*Source material*

----

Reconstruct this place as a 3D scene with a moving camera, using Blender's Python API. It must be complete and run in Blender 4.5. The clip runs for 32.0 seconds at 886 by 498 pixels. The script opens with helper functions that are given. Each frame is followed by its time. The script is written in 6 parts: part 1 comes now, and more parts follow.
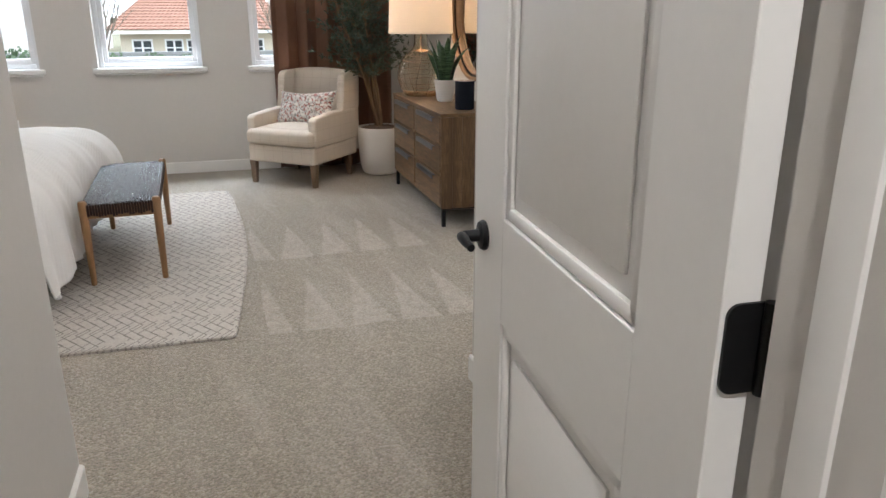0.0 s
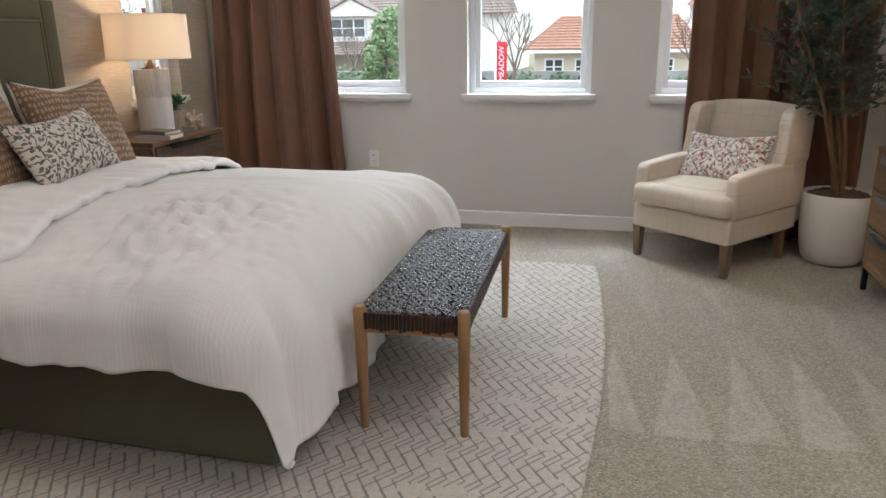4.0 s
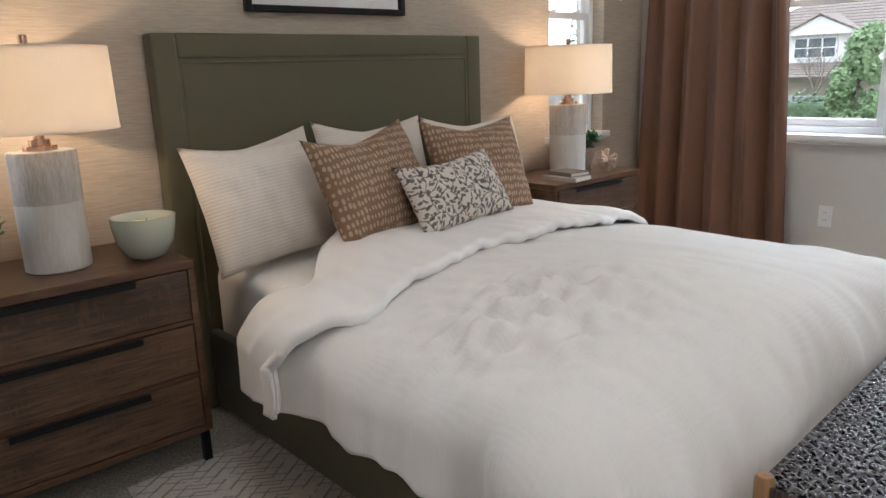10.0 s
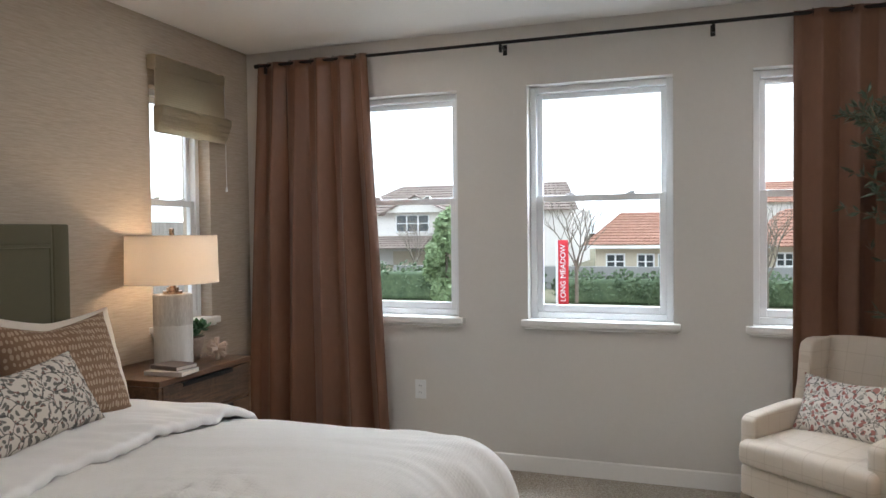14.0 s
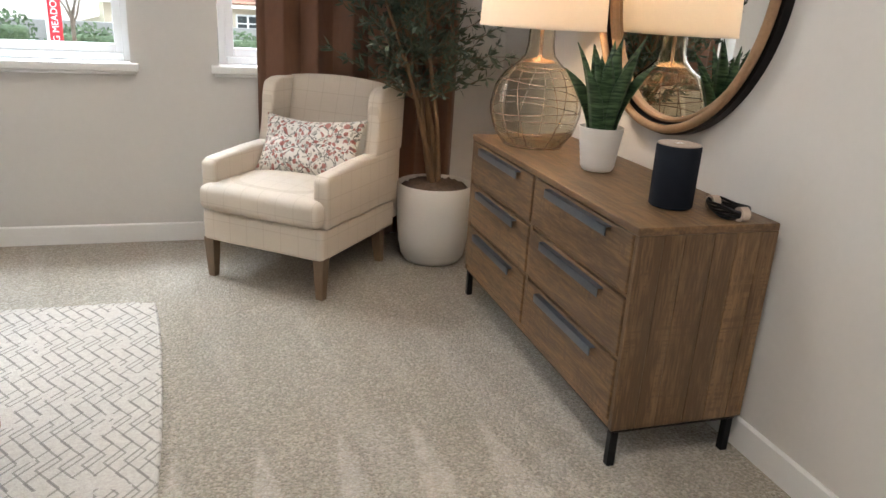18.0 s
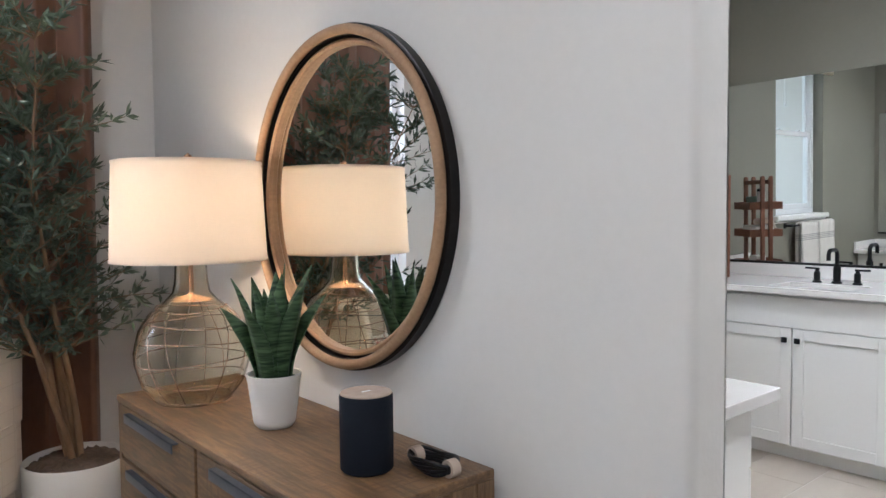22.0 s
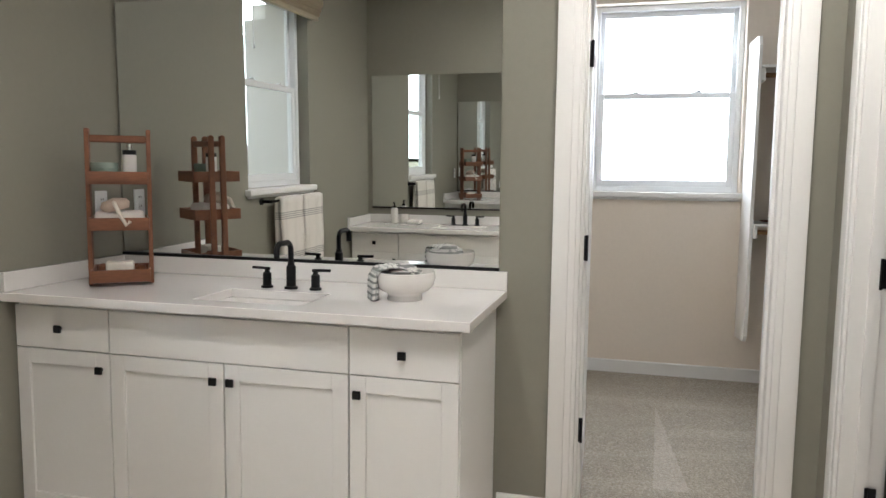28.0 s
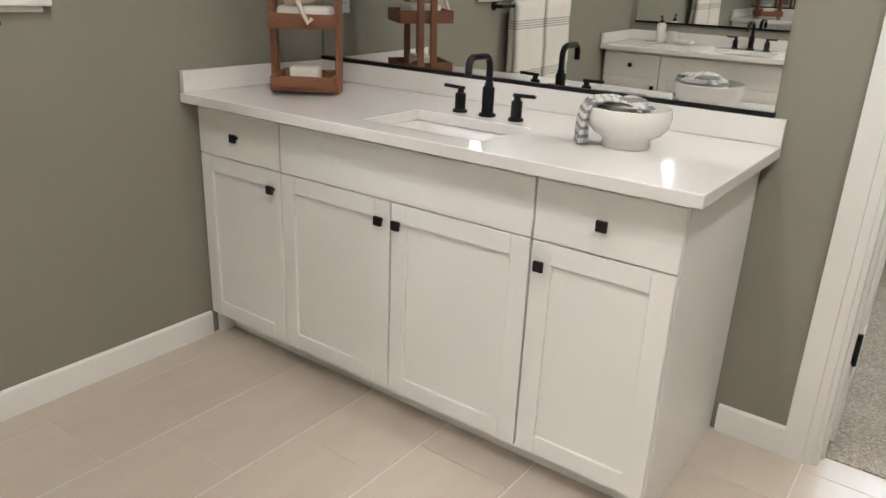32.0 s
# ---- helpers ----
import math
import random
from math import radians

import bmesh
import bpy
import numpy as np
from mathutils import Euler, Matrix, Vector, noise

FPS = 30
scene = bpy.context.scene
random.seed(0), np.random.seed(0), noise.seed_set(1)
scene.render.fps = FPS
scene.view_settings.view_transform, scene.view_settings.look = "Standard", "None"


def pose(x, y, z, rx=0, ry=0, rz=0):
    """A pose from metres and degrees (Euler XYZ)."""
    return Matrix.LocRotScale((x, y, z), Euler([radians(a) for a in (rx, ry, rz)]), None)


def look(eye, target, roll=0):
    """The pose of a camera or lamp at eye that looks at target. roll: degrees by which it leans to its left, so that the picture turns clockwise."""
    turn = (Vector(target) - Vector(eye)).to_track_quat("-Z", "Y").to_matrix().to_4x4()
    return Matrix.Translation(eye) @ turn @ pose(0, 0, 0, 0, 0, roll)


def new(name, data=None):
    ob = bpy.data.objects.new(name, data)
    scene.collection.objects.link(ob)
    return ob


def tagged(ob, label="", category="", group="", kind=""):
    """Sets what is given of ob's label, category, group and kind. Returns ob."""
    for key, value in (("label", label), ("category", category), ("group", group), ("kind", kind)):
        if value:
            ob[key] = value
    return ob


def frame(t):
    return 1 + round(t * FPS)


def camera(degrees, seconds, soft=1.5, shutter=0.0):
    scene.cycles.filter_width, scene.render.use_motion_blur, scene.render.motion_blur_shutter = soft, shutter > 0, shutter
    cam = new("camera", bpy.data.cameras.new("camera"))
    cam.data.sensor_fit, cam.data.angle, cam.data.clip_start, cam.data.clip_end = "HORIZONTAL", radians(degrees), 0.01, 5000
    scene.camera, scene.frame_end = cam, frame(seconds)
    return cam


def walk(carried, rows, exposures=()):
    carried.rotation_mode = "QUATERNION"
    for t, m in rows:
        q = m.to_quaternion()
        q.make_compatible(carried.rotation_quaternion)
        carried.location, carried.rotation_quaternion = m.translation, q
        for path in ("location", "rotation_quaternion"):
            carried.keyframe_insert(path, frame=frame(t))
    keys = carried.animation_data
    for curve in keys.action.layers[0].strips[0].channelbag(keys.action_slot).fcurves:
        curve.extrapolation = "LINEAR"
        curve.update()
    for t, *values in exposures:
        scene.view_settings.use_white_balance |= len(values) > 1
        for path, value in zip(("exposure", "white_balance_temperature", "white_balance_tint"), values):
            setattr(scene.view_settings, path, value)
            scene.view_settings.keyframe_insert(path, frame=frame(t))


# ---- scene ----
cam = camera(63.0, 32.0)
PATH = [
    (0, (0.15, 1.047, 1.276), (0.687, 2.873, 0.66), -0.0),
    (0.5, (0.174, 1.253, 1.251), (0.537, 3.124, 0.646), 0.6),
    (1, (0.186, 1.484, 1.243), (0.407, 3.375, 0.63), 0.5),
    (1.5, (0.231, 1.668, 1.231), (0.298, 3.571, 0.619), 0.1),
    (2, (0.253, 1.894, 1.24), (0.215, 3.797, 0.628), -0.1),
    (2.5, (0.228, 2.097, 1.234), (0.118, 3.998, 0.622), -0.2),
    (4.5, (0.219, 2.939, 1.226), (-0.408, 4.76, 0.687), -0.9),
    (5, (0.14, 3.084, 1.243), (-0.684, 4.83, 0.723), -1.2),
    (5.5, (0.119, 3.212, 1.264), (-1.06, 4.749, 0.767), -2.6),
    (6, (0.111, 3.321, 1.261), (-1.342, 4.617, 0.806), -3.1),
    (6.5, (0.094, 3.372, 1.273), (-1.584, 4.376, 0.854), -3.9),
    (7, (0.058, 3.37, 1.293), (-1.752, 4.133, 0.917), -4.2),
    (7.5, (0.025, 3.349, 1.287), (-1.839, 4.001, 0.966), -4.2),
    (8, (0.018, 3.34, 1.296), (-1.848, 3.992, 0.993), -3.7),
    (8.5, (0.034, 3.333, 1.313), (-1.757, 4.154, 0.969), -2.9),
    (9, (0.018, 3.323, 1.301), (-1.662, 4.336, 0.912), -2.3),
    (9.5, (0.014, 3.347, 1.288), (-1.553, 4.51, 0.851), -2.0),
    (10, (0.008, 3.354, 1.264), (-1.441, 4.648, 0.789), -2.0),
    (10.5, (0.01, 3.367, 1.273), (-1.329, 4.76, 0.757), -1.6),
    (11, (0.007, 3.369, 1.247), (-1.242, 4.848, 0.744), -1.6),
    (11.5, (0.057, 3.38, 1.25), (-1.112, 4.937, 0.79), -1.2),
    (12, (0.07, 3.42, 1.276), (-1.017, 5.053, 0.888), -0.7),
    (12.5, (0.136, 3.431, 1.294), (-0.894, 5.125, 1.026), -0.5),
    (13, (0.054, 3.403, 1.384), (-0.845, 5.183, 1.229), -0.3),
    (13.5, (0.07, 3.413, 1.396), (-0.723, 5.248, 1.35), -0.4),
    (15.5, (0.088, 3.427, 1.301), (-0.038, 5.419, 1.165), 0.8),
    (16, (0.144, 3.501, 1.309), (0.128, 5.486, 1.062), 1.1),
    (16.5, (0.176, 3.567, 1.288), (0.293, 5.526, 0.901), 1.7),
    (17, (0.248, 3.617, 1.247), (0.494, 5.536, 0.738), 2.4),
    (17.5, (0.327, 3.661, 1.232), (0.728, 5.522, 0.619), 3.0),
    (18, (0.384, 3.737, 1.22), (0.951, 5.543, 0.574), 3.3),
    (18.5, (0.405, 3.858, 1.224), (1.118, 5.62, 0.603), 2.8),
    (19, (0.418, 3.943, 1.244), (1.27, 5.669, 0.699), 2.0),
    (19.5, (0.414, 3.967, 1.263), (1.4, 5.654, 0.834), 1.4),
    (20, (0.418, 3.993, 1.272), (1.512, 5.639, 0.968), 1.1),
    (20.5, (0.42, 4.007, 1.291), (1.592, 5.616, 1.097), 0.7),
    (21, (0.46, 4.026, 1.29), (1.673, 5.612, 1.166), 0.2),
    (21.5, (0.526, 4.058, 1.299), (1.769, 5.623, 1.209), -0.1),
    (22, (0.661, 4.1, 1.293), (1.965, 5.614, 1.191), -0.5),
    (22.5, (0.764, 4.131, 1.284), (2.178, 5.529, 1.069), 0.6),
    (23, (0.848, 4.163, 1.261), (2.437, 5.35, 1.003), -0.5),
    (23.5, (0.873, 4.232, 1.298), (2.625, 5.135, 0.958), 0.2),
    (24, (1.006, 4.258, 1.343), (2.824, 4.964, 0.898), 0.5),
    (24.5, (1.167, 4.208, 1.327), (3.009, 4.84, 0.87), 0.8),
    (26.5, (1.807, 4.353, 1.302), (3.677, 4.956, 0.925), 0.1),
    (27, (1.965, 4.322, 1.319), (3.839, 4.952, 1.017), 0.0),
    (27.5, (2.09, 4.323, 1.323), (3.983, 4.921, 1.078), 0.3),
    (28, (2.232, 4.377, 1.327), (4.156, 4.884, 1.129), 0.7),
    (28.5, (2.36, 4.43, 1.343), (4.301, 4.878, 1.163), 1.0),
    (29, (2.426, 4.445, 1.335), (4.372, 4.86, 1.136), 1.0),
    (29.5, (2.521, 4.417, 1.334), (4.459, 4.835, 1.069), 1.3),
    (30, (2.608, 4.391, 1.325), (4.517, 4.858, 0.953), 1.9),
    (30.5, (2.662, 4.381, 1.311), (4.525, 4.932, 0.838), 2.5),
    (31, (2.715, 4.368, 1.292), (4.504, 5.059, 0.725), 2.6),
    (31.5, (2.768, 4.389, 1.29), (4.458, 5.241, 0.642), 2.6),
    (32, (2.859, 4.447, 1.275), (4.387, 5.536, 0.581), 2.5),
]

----

Exactly repeat the lines from the line with "carried.keyframe_insert(path, frame=frame(t))" to the line with "scene.view_settings.keyframe_insert(path, frame=frame(t))", including both, and output nothing else.

            carried.keyframe_insert(path, frame=frame(t))
    keys = carried.animation_data
    for curve in keys.action.layers[0].strips[0].channelbag(keys.action_slot).fcurves:
        curve.extrapolation = "LINEAR"
        curve.update()
    for t, *values in exposures:
        scene.view_settings.use_white_balance |= len(values) > 1
        for path, value in zip(("exposure", "white_balance_temperature", "white_balance_tint"), values):
            setattr(scene.view_settings, path, value)
            scene.view_settings.keyframe_insert(path, frame=frame(t))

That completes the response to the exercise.